Todos conhecemos o seu nome. Maomé, nos tempos que correm, marca presença nos jornais quase diariamente – e não pelas melhores razões. No entanto, a generalidade dos ocidentais pouco sabe sobre este influente vulto da história, criador da religião em maior crescimento na actualidade: o Islão. O que poderá mudar com “O Primeiro Muçulmano – A História de Maomé” (Elsinore, 2015) uma narrativa cativante da vida do Profeta que deu origem ao Corão, o livro sagrado dos muçulmanos.
Nos dias que correm, uma biografia de Maomé não é um projecto isento de risco, para mais sendo-se agnóstica, britânica e naturalizada americana. A autora, Lesley Hazelton, assume logo no princípio do livro a sua “postura agnóstica, deixando de fora a reverência por um lado, e o estereótipo e o moralismo por outro, sem falar da entediante cortina de circunspecção que fica no meio.”
A antiga correspondente do The New York Times em Israel, especialista em assuntos do Médio Oriente, escreveu este livro não como um estudo académico, feito para especialistas, mas como um trabalho de História destinado a um público mais amplo. Hazelton faz uma cuidadosa e delicada separação entre facto e lenda, humanizando Maomé. “Para escrever correctamente sobre uma figura histórica, é preciso empatia e imaginação”, afirma. Por vezes, essa imaginação leva-a a especular sobre o que Maomé terá pensado ou sentido, o que evidentemente não pode ser provado. No entanto, o estilo ajuda-nos a entender melhor o biografado. E a vida de Maomé é, sem dúvida, uma história extraordinária para contar.
É dado particular destaque à sua condição de orfão. Nascido sem pai, foi entregue pela mãe a uma ama beduína para que o criasse. Essa infância parece tê-lo marcado, fazendo dele alguém permanentemente desterrado, procurando uma pertença que sempre o iludiu.
Aos 40 anos, mercador abastado, a sua vida mudaria para sempre com a revelação divina vivida no Monte Hira: é confrontado com o Anjo Gabriel, que o indica como um mensageiro de Deus, escolhido como o veículo para as revelações que viriam a constituir o Corão. Maomé reage com o mais puro pavor, medo e descrença: pensa que só pode estar louco, a única reacção humana e sã. Ele duvida.
Hazelton defende que a dúvida é essencial para a religião. Se abolirmos toda a dúvida, o que resta não é fé, mas uma absoluta e implacável certeza de se ser dono da Verdade (com V maiúsculo). Essa certeza transporta consigo o dogma e a arrogância do fundamentalismo.

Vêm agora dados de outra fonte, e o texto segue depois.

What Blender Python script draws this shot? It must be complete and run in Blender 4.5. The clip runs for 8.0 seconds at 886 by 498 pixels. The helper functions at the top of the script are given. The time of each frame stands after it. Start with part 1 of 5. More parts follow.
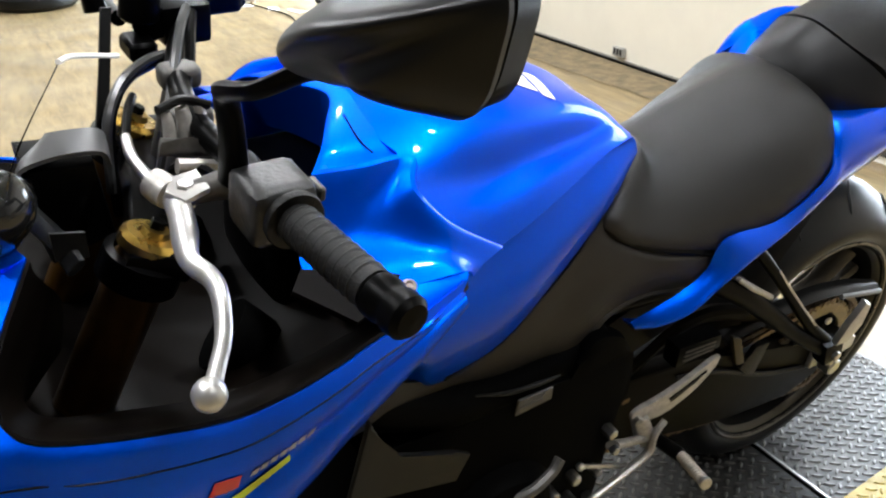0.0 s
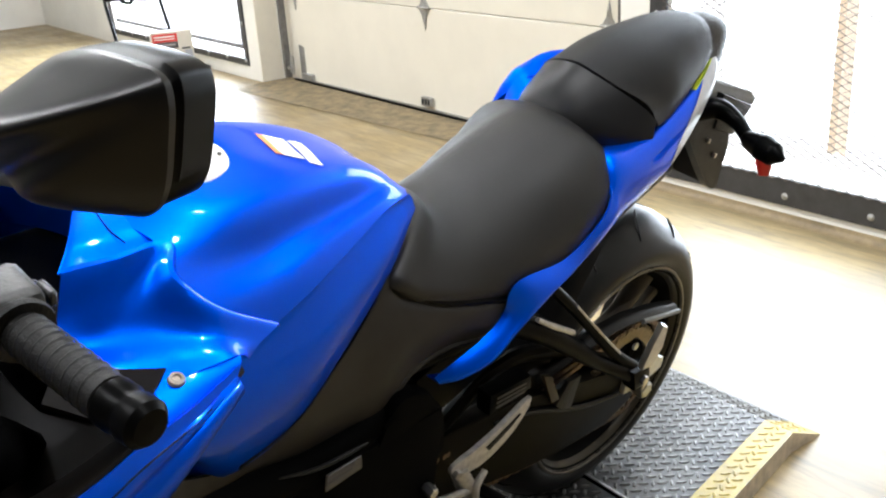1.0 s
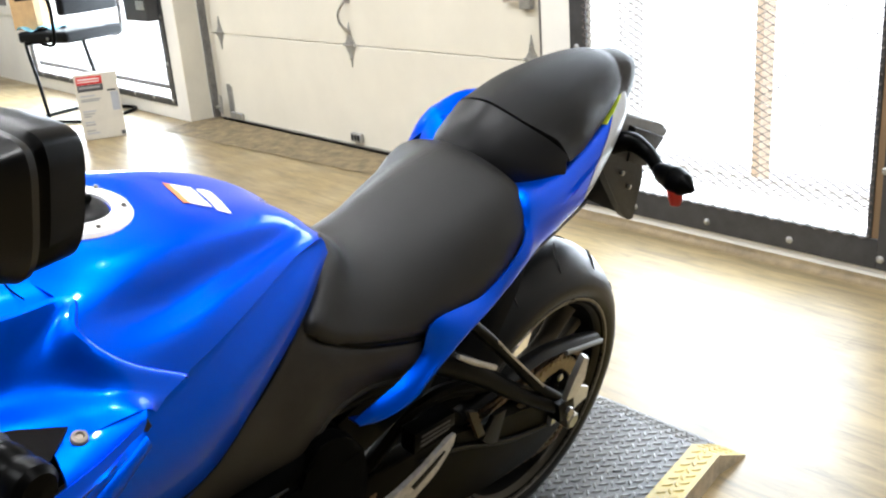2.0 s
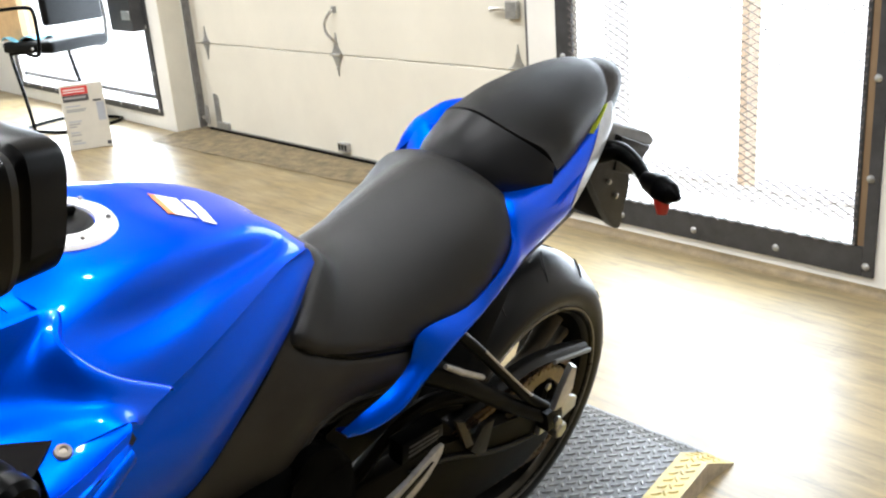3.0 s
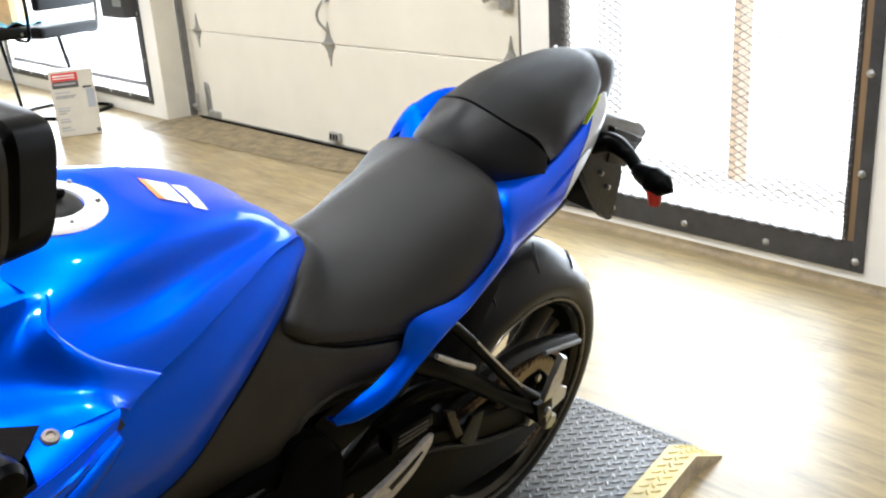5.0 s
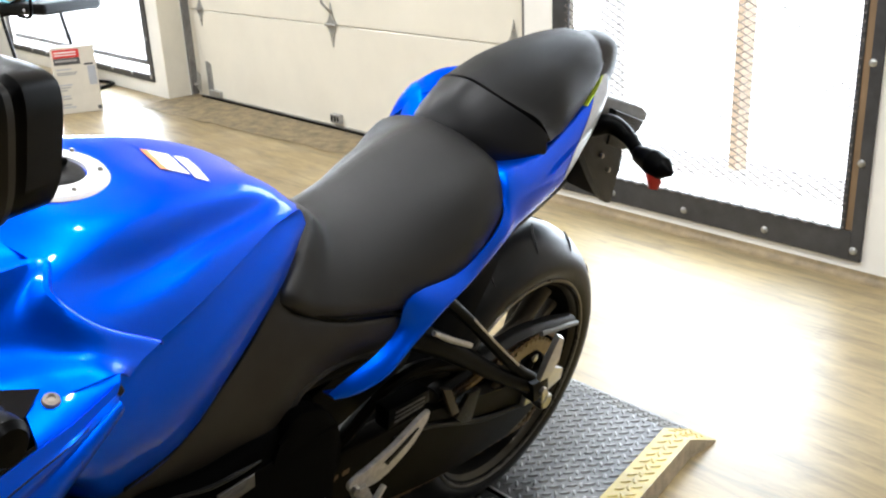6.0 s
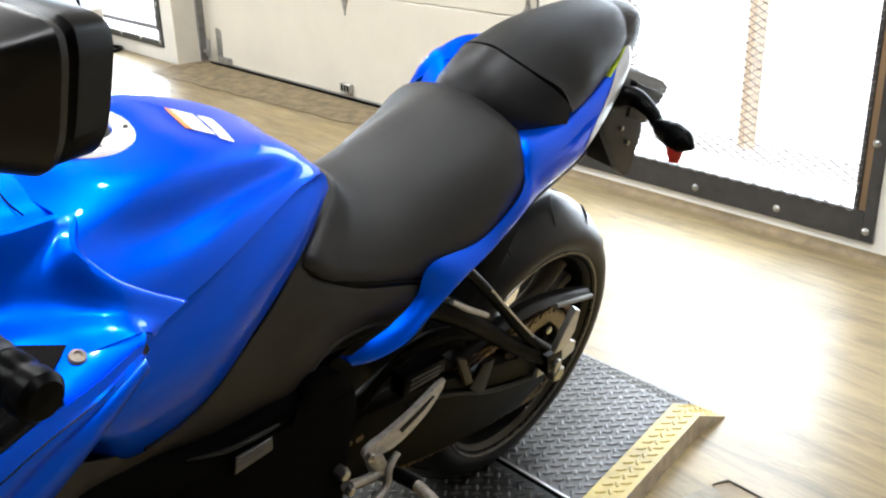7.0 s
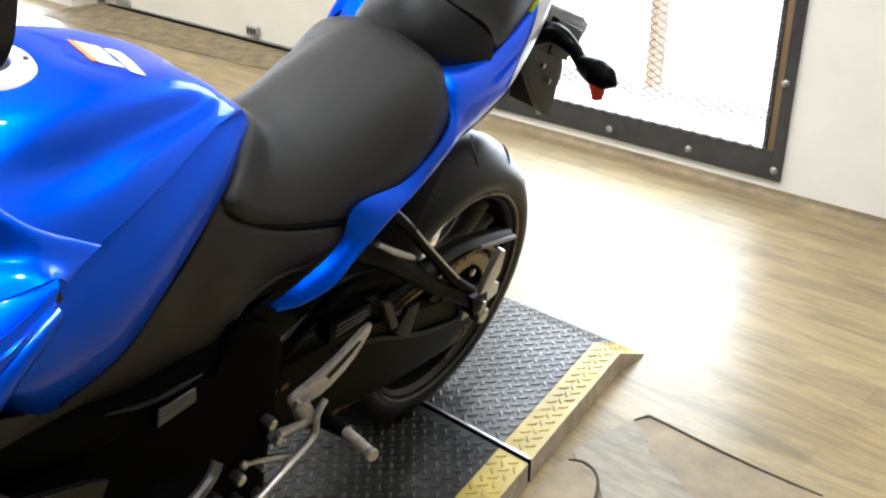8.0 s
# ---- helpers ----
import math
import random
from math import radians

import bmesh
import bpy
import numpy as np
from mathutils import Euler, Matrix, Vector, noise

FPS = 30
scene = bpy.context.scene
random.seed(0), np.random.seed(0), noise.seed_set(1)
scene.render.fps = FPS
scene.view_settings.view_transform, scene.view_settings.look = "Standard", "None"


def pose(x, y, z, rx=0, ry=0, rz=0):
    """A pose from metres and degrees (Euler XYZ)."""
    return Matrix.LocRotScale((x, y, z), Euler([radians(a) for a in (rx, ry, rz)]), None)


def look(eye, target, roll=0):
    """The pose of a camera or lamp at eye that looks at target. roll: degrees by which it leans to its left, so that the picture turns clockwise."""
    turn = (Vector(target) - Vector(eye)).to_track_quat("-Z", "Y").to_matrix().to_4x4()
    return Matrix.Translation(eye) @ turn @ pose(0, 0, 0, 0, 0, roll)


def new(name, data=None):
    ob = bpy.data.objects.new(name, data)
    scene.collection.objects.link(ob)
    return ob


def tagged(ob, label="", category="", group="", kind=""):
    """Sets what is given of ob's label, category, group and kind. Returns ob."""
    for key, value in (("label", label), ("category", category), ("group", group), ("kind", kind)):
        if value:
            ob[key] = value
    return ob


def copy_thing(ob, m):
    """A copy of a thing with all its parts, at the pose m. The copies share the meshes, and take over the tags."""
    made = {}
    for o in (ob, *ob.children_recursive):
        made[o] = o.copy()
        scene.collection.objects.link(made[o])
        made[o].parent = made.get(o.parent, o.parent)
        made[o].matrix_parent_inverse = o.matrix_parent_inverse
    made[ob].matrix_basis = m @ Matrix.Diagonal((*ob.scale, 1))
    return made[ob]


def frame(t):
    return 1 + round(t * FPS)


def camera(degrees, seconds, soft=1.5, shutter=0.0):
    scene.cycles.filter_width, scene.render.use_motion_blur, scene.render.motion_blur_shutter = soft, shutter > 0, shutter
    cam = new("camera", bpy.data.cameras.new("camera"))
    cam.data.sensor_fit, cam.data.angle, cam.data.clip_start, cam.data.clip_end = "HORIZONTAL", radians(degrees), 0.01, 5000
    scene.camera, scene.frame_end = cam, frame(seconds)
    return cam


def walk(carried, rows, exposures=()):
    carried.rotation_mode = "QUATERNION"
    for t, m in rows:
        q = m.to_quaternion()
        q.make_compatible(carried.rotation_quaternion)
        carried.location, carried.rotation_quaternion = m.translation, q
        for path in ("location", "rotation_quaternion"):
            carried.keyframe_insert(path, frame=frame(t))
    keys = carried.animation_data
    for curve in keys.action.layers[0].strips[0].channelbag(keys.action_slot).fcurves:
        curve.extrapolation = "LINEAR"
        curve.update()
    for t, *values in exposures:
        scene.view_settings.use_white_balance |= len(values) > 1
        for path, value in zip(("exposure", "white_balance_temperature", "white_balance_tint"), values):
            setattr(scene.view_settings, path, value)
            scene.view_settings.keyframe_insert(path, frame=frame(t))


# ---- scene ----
cam = camera(49.6, 8.0, soft=2.2)
PATH = [
    (0, (0.218, 0.123, 1.233), (-1.433, 0.907, 0.422), -1.0),
    (0.5, (0.225, 0.168, 1.237), (-1.354, 1.134, 0.479), -2.9),
    (1, (0.229, 0.196, 1.236), (-1.286, 1.284, 0.514), -3.8),
    (1.5, (0.241, 0.212, 1.242), (-1.231, 1.38, 0.556), -4.0),
    (2, (0.253, 0.219, 1.247), (-1.198, 1.422, 0.579), -4.4),
    (3.5, (0.249, 0.222, 1.247), (-1.185, 1.455, 0.597), -4.2),
    (4, (0.246, 0.223, 1.244), (-1.186, 1.458, 0.592), -3.9),
    (4.5, (0.243, 0.225, 1.242), (-1.18, 1.466, 0.581), -3.9),
    (6, (0.253, 0.215, 1.233), (-1.16, 1.447, 0.535), -2.6),
    (6.5, (0.246, 0.224, 1.224), (-1.14, 1.465, 0.49), -2.8),
    (7, (0.233, 0.2, 1.223), (-1.17, 1.413, 0.475), -1.4),
    (7.5, (0.22, 0.183, 1.215), (-1.119, 1.431, 0.409), -1.6),
    (8, (0.197, 0.204, 1.2), (-1.047, 1.52, 0.35), -0.2),
]
walk(cam, [(t, look(eye, target, roll)) for t, eye, target, roll in PATH], [(0.0, 0.46, 6150, 10), (1.0, 0.44, 6150, 10), (2.0, 0.38, 6150, 10), (8.0, 0.38, 6150, 10)])

# ---- world, sun and large lights ----
world = bpy.data.worlds.new("sky")
scene.world = world
world.use_nodes = True
wn = world.node_tree
sky = wn.nodes.new("ShaderNodeTexSky")
sky.sky_type = "NISHITA"
sky.sun_disc = False
sky.sun_elevation = radians(38)
sky.sun_rotation = radians(200)
wn.links.new(sky.outputs["Color"], wn.nodes["Background"].inputs["Color"])
wn.nodes["Background"].inputs["Strength"].default_value = 0.15
SUN = 1.2
sun = new("sun", bpy.data.lights.new("sun", "SUN"))
sun.data.energy, sun.data.angle, sun.data.color = SUN, radians(20), (1.0, 0.96, 0.9)
sun.matrix_world = look((-4, -6, 9), (-3.2, 3, 0))

WIN_LIGHT, LAMP_LIGHT = 76.0, 38.0


def window_light(x0, x1, z0, z1, watts):
    lamp = new("window_daylight", bpy.data.lights.new("window_daylight", "AREA"))
    lamp.data.shape, lamp.data.size, lamp.data.size_y = "RECTANGLE", x1 - x0, z1 - z0
    lamp.data.energy, lamp.data.color = watts, (0.84, 0.93, 1.0)
    lamp.matrix_world = look(((x0 + x1) / 2, 3.29, (z0 + z1) / 2), ((x0 + x1) / 2, 0, (z0 + z1) / 2))


# ---- materials ----
def mat(name, color, rough=0.5, metal=0.0, noise_scale=0.0, amount=0.15, bump=0.0, bump_scale=200.0, coat=0.0, spec=0.5, tint=None, coords="Object", stretch=(1, 1, 1)):
    m = bpy.data.materials.new(name)
    m.use_nodes = True
    nt = m.node_tree
    b = nt.nodes["Principled BSDF"]
    b.inputs["Base Color"].default_value = (*color, 1)
    b.inputs["Roughness"].default_value = rough
    b.inputs["Metallic"].default_value = metal
    b.inputs["Coat Weight"].default_value = coat
    b.inputs["Coat Roughness"].default_value = 0.05
    b.inputs["Specular IOR Level"].default_value = spec
    if tint:
        b.inputs["Specular Tint"].default_value = (*tint, 1)
    tc = nt.nodes.new("ShaderNodeTexCoord")
    mp = nt.nodes.new("ShaderNodeMapping")
    mp.inputs["Scale"].default_value = stretch
    nt.links.new(tc.outputs[coords], mp.inputs["Vector"])
    if noise_scale:
        big = nt.nodes.new("ShaderNodeTexNoise")
        big.inputs["Scale"].default_value = noise_scale
        big.inputs["Detail"].default_value = 8
        big.inputs["Roughness"].default_value = 0.65
        nt.links.new(mp.outputs[0], big.inputs["Vector"])
        ramp = nt.nodes.new("ShaderNodeValToRGB")
        ramp.color_ramp.elements[0].position, ramp.color_ramp.elements[1].position = 0.3, 0.7
        ramp.color_ramp.elements[0].color = (*[c * (1 - amount) for c in color], 1)
        ramp.color_ramp.elements[1].color = (*[min(1, c * (1 + amount)) for c in color], 1)
        nt.links.new(big.outputs["Fac"], ramp.inputs["Fac"])
        nt.links.new(ramp.outputs["Color"], b.inputs["Base Color"])
        rr = nt.nodes.new("ShaderNodeMapRange")
        rr.inputs["To Min"].default_value = max(0.02, rough - 0.08)
        rr.inputs["To Max"].default_value = min(1, rough + 0.08)
        nt.links.new(big.outputs["Fac"], rr.inputs["Value"])
        nt.links.new(rr.outputs[0], b.inputs["Roughness"])
    if bump:
        fine = nt.nodes.new("ShaderNodeTexNoise")
        fine.inputs["Scale"].default_value = bump_scale
        fine.inputs["Detail"].default_value = 4
        nt.links.new(mp.outputs[0], fine.inputs["Vector"])
        bp = nt.nodes.new("ShaderNodeBump")
        bp.inputs["Strength"].default_value = bump
        bp.inputs["Distance"].default_value = 0.002
        nt.links.new(fine.outputs["Fac"], bp.inputs["Height"])
        nt.links.new(bp.outputs[0], b.inputs["Normal"])
    return m


def glow(name, color, strength):
    m = bpy.data.materials.new(name)
    m.use_nodes = True
    b = m.node_tree.nodes["Principled BSDF"]
    b.inputs["Base Color"].default_value = (*color, 1)
    b.inputs["Emission Color"].default_value = (*color, 1)
    b.inputs["Emission Strength"].default_value = strength
    return m


def clear(name, tint=(1, 1, 1), rough=0.02):
    m = bpy.data.materials.new(name)
    m.use_nodes = True
    b = m.node_tree.nodes["Principled BSDF"]
    b.inputs["Base Color"].default_value = (*tint, 1)
    b.inputs["Transmission Weight"].default_value = 1.0
    b.inputs["Roughness"].default_value = rough
    b.inputs["IOR"].default_value = 1.35
    return m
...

É aliás irónico que os fundamentalistas usem a expressão “infiel” quando se referem a alguém que não partilha da sua fé. O absolutismo que praticam é o oposto da fé muçulmana. Na verdade, são eles os infiéis. Eles não têm dúvidas, só certezas – encontraram um verdadeiro antídoto para a reflexão.
Fundamentalistas militantes não são seguidores do Islão, afirma a autora. São um culto próprio, alimentado com o sangue dos outros. Não é fé, é fanatismo, e é preciso parar de confundir uma coisa com a outra. A verdadeira fé não tem respostas fáceis. Envolve uma luta, uma dúvida constante, seja qual for a nossa crença. O próprio Maomé, como Profeta, lutou durante toda a sua vida com a dúvida.
Maomé foi orfão, mercador, profeta, depois exilado, e um temível líder. Foi um naturalista convicto, defensor do mundo natural e, também, um estratega político e militar de excepção. Umas vezes cruel e sanguinário, outras magnânimo e pacífico. Falou muitas vezes acerca de justiça social e reformismo.
É uma figura complexa, que não se esgota num rótulo fácil, e o livro dá conta de todas estas facetas de uma forma refrescante: faz de Maomé um homem de carne e osso, que podemos imaginar atravessando as ruas quentes e estreitas de Meca.
Apesar de ter sabido usar a guerra e a crueldade para com os seus inimigos, Maomé estaria hoje furioso com aqueles que afirmam matar em seu nome. Denunciaria o terrorismo pelo que é, não só criminoso como, também, uma deturpação obscena de tudo aquilo por que ele sempre lutou.
Diria provavelmente o que diz o Corão: “quem tira uma vida, tira a vida de toda a Humanidade. Quem salva uma vida, salva a vida de toda a Humanidade.”